Chaque jour en France, plus de quatre-cents personnes actives ou en âge de l’être apprennent qu’elles ont un cancer. Or, plusieurs études françaises et internationales mettent en lumière l’impact négatif de la maladie sur la vie professionnelle, ce qui positionne le sujet du retour au travail et du maintien en emploi après le diagnostic d’un cancer au cœur d’enjeux sociaux, mais aussi politiques puisqu’il constitue un des objectifs du 3ème Plan Cancer. En moyenne, ces études estiment que près d’un quart de la population en emploi au moment du diagnostic ne l’est plus deux ans après. Ce taux varie entre 8 % et 40 % selon les études et les pays mais également selon les caractéristiques socioprofessionnelles et médicales des populations enquêtées (Paltrinieri et al., 2018). Malgré un intérêt grandissant des sciences sociales et médicales pour ce sujet, la plupart des études françaises s’intéressent à des populations restreintes (parmi lesquelles les femmes atteintes d’un cancer du sein sont les plus représentées) sur des périodes d’observation relativement courtes (inférieures à 2 ans du diagnostic).
Dans ce contexte, cette recherche doctorale a pour objectif de participer à la compréhension des difficultés rencontrées par les personnes atteintes de cancer dans la poursuite de leur vie professionnelle en dépit des dispositifs mis en place par les pouvoirs publics. Afin d’apporter une vision complète du sujet, cette recherche se veut transdisciplinaire : elle s’inspire de théories de santé publique, sociologique mais également économique, et mobilise des méthodes mixtes alliant analyses quantitatives et qualitatives. Ces analyses reposent exclusivement sur deux sources de données : l’enquête nationale VICAN5, conduite par l’Institut National du Cancer et l’enquête CAREMAJOB réalisée dans le cadre de ce travail doctoral. VICAN5 est une enquête transversale réalisée par questionnaires auprès de personnes diagnostiquées d’un cancer en 2010/2011 et interrogées sur leurs conditions de vie cinq ans après, tandis que CAREMAJOB est une enquête longitudinale pour laquelle deux séries d’entretiens semi-directifs ont été réalisés à six mois d’intervalle auprès de personnes en emploi au moment du diagnostic de leur cancer. Nos résultats corroborent ceux de la littérature : les personnes ayant les caractéristiques socioéconomiques les moins favorables sont les plus vulnérables face au maintien en emploi à distance du diagnostic. En complément, cette recherche soutien l’intérêt de considérer des indicateurs complémentaires au taux de retour au travail pour caractériser la situation professionnelle post-diagnostic, tels que les parts d’emplois réduits et de changements de poste ou encore l’évolution de la situation financière. En outre, l’approche individuelle souligne le rôle actif du patient tout au long du processus de retour au travail. L’intersection subjective de ses expériences, de la maladie et du travail, construit progressivement sa motivation à reprendre une activité professionnelle. Néanmoins, la capacité individuelle à se maintenir en emploi peut être altérée par l’accès socialement différencié aux dispositifs d’aide, tels que les aménagements du travail qui, d’après nos résultats, favorisent le maintien en emploi à moyen terme.

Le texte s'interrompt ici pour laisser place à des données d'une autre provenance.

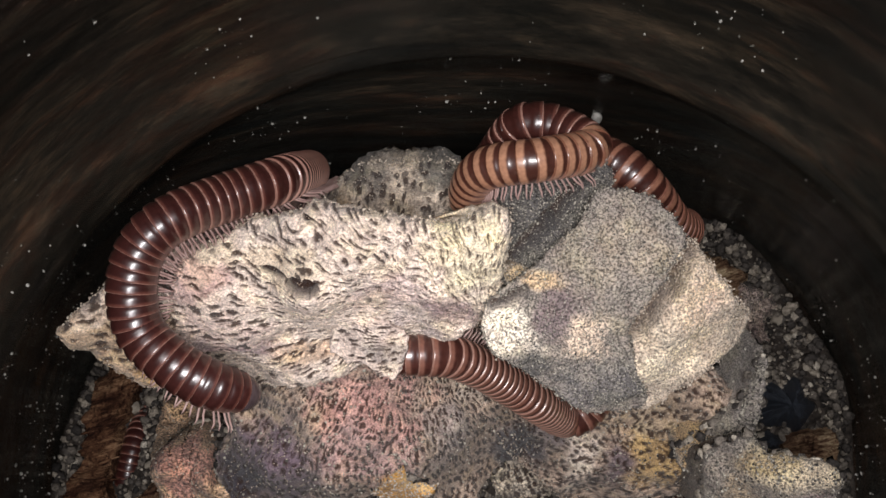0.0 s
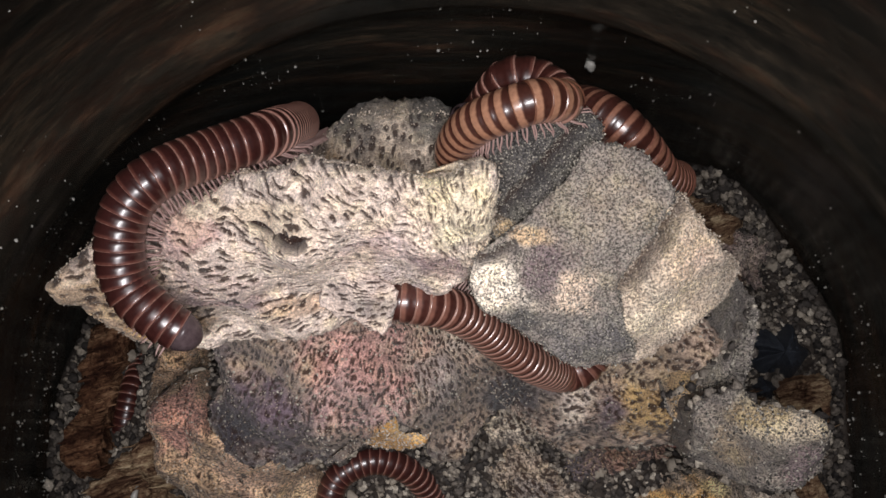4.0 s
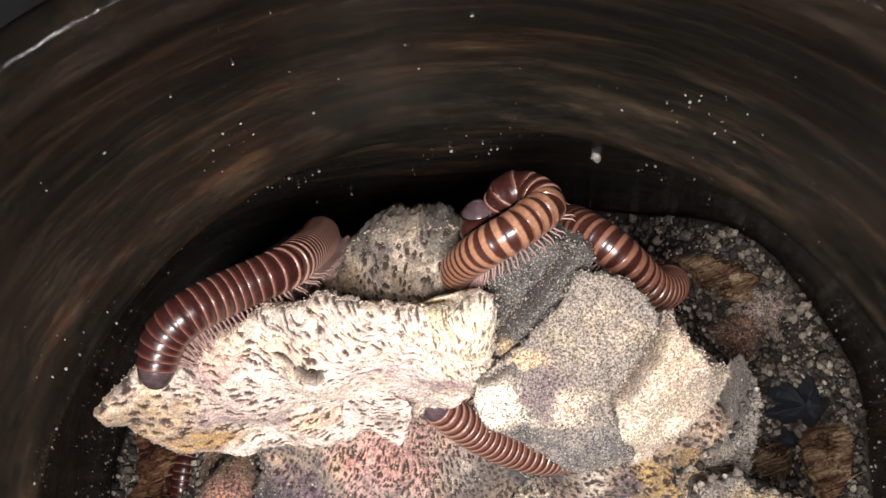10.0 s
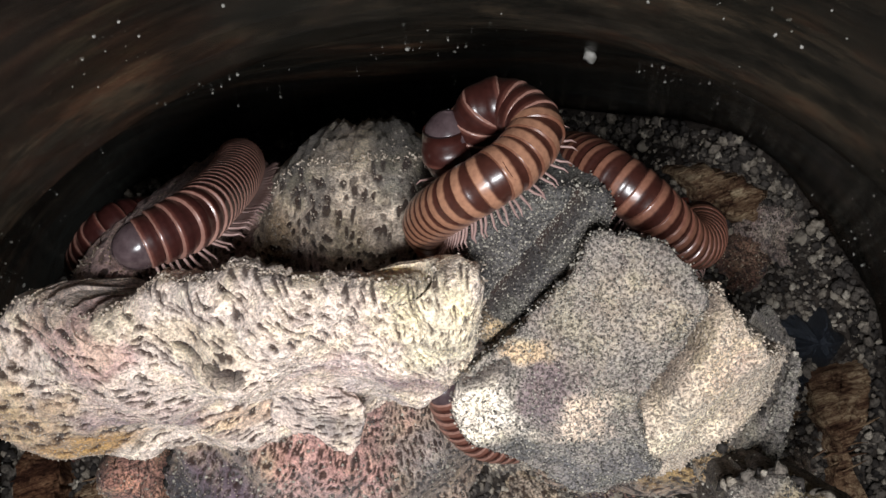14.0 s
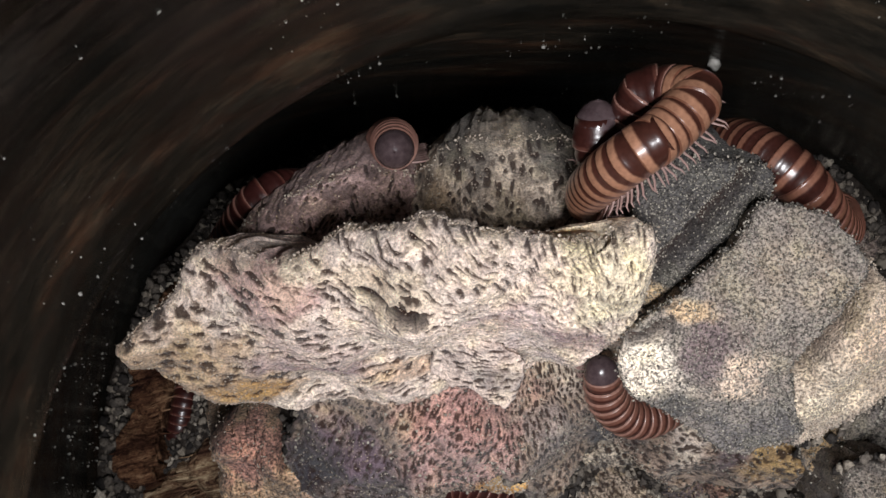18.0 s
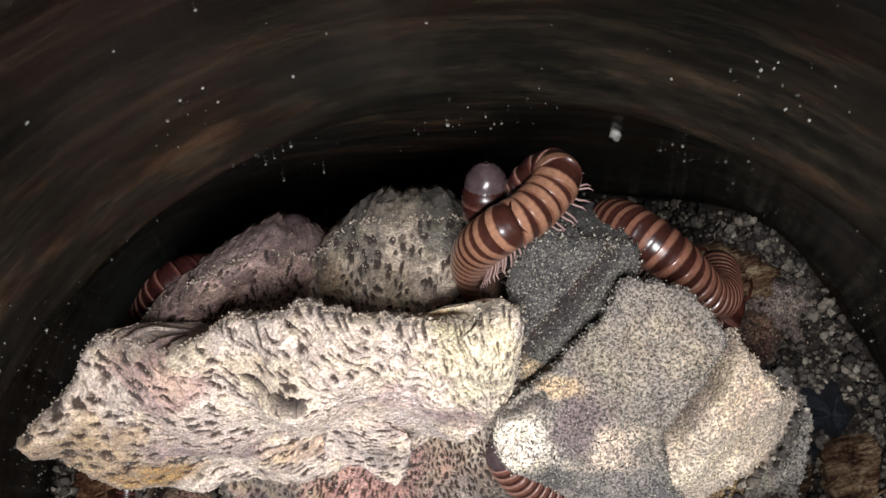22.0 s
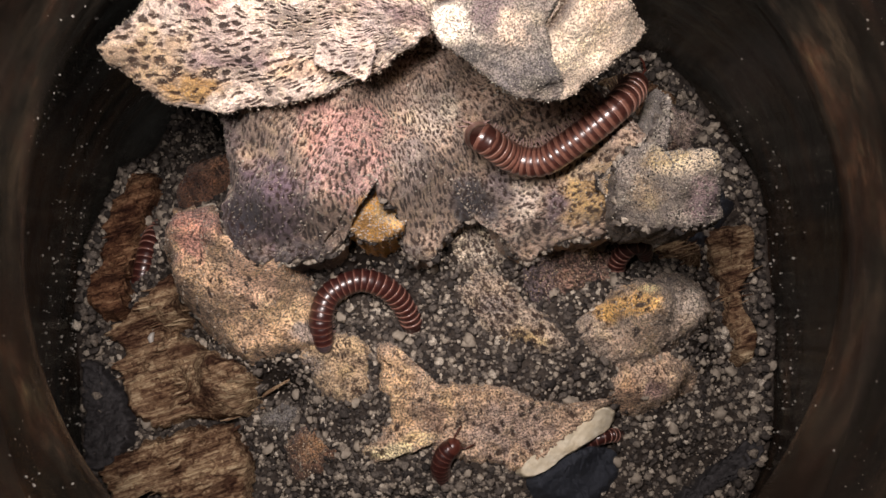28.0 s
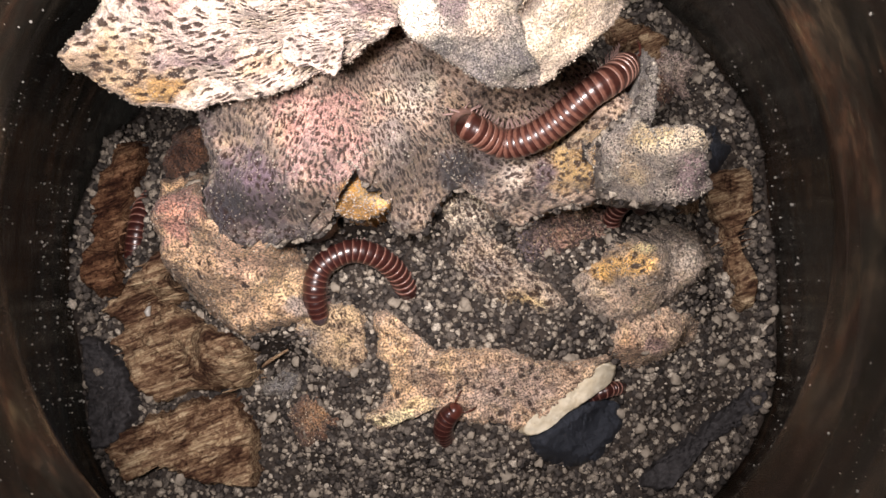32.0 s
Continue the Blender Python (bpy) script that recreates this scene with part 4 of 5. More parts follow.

Dans une perspective de politiques publiques, cette thèse plaide pour un accompagnement personnalisé des personnes atteintes de cancer qui doit être réalisé précocement dans le processus de retour au travail, et ce, afin de prendre en considération simultanément les inégalités socioprofessionnelles et les motivations individuelles. Plus précisément, une attention spécifique doit être portée aux travailleurs indépendants, aux femmes, aux individus disposant d’un faible statut socioéconomique et à ceux ayant des conditions de travail délétères avant même la survenue de la maladie.